STATED EXERCISE:
Write the data out again exactly, dropping any images it holds.

---------- DATA SECTION ----------

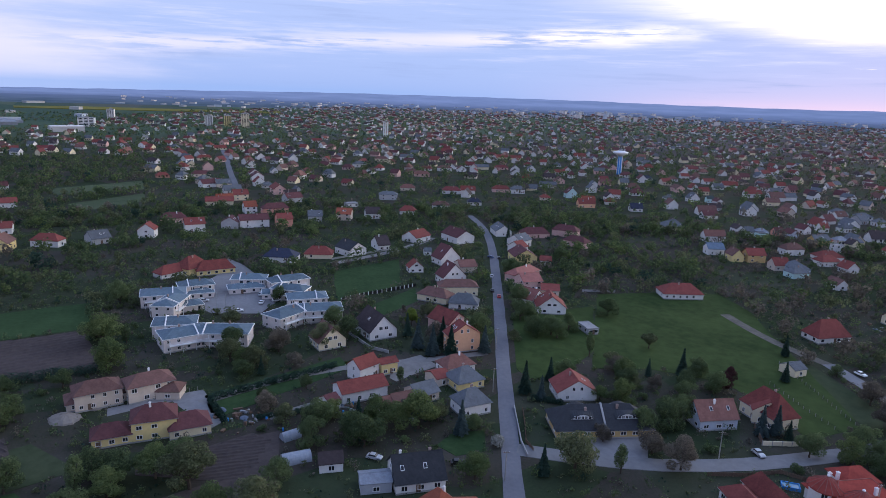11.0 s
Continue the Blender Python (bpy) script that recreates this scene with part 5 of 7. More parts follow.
# ---- the far town ----
HALLS = [(-1085, -172, 96, 34, 93), (-1125, -178, 104, 34, 93), (-1165, -176, 96, 36, 93), (-1062, -66, 100, 36, 96), (-1106, -60, 140, 40, 93), (-1152, -62, 150, 40, 93), (-1200, -75, 140, 40, 93),
         (-1290, -40, 270, 42, 93), (-1350, -36, 320, 42, 93), (-1410, -34, 345, 42, 93), (-1014, -128, 46, 14, 100), (-1040, -88, 41, 14, 105), (-1095, 52, 55, 16, 115),
         (-1327, -336, 40, 18, 96), (-1461, -335, 42, 18, 98), (-1170, 172, 47, 18, 92), (-771, 2615, 90, 30, 5), (-628, 2363, 60, 40, 5), (-525, 2490, 80, 30, 5), (-371, 2385, 50, 30, 5)]

FAR_ROOFS, FAR_WALLS = list(ROOF), list(WALL)
DISTANT = []


def distant(x, y, rot, L, W, eave, ridge, style, roof, wall):
    """A house too far off to be taken apart, for the one mass of the town."""
    DISTANT.append((x, y, radians(rot), L, W, eave / PLAN, (ridge - eave) / PLAN, style == "h", FAR_ROOFS.index(roof), FAR_WALLS.index(wall)))
    FOOTPRINTS.append((x, y, rot, L, W))


distant(-819, -218, 172, 7.5, 5.0, 4.0, 6.5, 'g', 'slate', 'white')
distant(-750, -182, 173, 7.5, 5.0, 3.4, 5.7, 'g', 'maroon', 'white')
distant(-641, -156, 175, 7.5, 5.9, 5.0, 7.9, 'g', 'slate', 'white')
distant(-646, -167, 80, 7.2, 6.7, 3.2, 6.1, 'h', 'slate', 'beige')
distant(-651, -181, 85, 5.0, 5.0, 3.2, 5.9, 'g', 'red', 'white')
distant(-638, -143, 79, 5.5, 5.4, 3.2, 6.3, 'g', 'crimson', 'brick')
distant(-656, -134, 82, 8.0, 6.7, 3.0, 6.7, 'g', 'brown', 'pink')
distant(-676, -129, 174, 7.5, 6.9, 4.4, 8.1, 'g', 'brick', 'white')
distant(-644, -112, 168, 7.5, 5.0, 3.2, 6.1, 'g', 'slate', 'white')
distant(-615, -124, 82, 5.3, 5.0, 2.8, 5.7, 'g', 'brick', 'beige')
distant(-651, -92, 84, 8.2, 6.7, 3.0, 5.8, 'h', 'dark', 'white')
distant(-628, -81, 84, 6.5, 5.6, 4.2, 7.5, 'g', 'maroon', 'white')
distant(-687, -93, 169, 7.5, 5.0, 3.0, 5.4, 'g', 'red', 'cream')
distant(-627, -66, 176, 7.5, 5.0, 3.0, 5.6, 'g', 'slate', 'white')
distant(-626, -52, 83, 7.1, 6.1, 4.6, 7.8, 'g', 'crimson', 'cream')
distant(-595, -40, 171, 7.5, 5.9, 5.0, 8.1, 'g', 'brown', 'white')
distant(-594, -14, 83, 5.0, 5.0, 4.4, 7.3, 'g', 'slate', 'white')
distant(-721, -76, 86, 8.8, 6.7, 3.0, 6.6, 'g', 'red', 'white')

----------

RESULT FOR THIS TASK:
11.0 s
Continue the Blender Python (bpy) script that recreates this scene with part 5 of 7. More parts follow.
# ---- the far town ----
HALLS = [(-1085, -172, 96, 34, 93), (-1125, -178, 104, 34, 93), (-1165, -176, 96, 36, 93), (-1062, -66, 100, 36, 96), (-1106, -60, 140, 40, 93), (-1152, -62, 150, 40, 93), (-1200, -75, 140, 40, 93),
         (-1290, -40, 270, 42, 93), (-1350, -36, 320, 42, 93), (-1410, -34, 345, 42, 93), (-1014, -128, 46, 14, 100), (-1040, -88, 41, 14, 105), (-1095, 52, 55, 16, 115),
         (-1327, -336, 40, 18, 96), (-1461, -335, 42, 18, 98), (-1170, 172, 47, 18, 92), (-771, 2615, 90, 30, 5), (-628, 2363, 60, 40, 5), (-525, 2490, 80, 30, 5), (-371, 2385, 50, 30, 5)]

FAR_ROOFS, FAR_WALLS = list(ROOF), list(WALL)
DISTANT = []


def distant(x, y, rot, L, W, eave, ridge, style, roof, wall):
    """A house too far off to be taken apart, for the one mass of the town."""
    DISTANT.append((x, y, radians(rot), L, W, eave / PLAN, (ridge - eave) / PLAN, style == "h", FAR_ROOFS.index(roof), FAR_WALLS.index(wall)))
    FOOTPRINTS.append((x, y, rot, L, W))


distant(-819, -218, 172, 7.5, 5.0, 4.0, 6.5, 'g', 'slate', 'white')
distant(-750, -182, 173, 7.5, 5.0, 3.4, 5.7, 'g', 'maroon', 'white')
distant(-641, -156, 175, 7.5, 5.9, 5.0, 7.9, 'g', 'slate', 'white')
distant(-646, -167, 80, 7.2, 6.7, 3.2, 6.1, 'h', 'slate', 'beige')
distant(-651, -181, 85, 5.0, 5.0, 3.2, 5.9, 'g', 'red', 'white')
distant(-638, -143, 79, 5.5, 5.4, 3.2, 6.3, 'g', 'crimson', 'brick')
distant(-656, -134, 82, 8.0, 6.7, 3.0, 6.7, 'g', 'brown', 'pink')
distant(-676, -129, 174, 7.5, 6.9, 4.4, 8.1, 'g', 'brick', 'white')
distant(-644, -112, 168, 7.5, 5.0, 3.2, 6.1, 'g', 'slate', 'white')
distant(-615, -124, 82, 5.3, 5.0, 2.8, 5.7, 'g', 'brick', 'beige')
distant(-651, -92, 84, 8.2, 6.7, 3.0, 5.8, 'h', 'dark', 'white')
distant(-628, -81, 84, 6.5, 5.6, 4.2, 7.5, 'g', 'maroon', 'white')
distant(-687, -93, 169, 7.5, 5.0, 3.0, 5.4, 'g', 'red', 'cream')
distant(-627, -66, 176, 7.5, 5.0, 3.0, 5.6, 'g', 'slate', 'white')
distant(-626, -52, 83, 7.1, 6.1, 4.6, 7.8, 'g', 'crimson', 'cream')
distant(-595, -40, 171, 7.5, 5.9, 5.0, 8.1, 'g', 'brown', 'white')
distant(-594, -14, 83, 5.0, 5.0, 4.4, 7.3, 'g', 'slate', 'white')
distant(-721, -76, 86, 8.8, 6.7, 3.0, 6.6, 'g', 'red', 'white')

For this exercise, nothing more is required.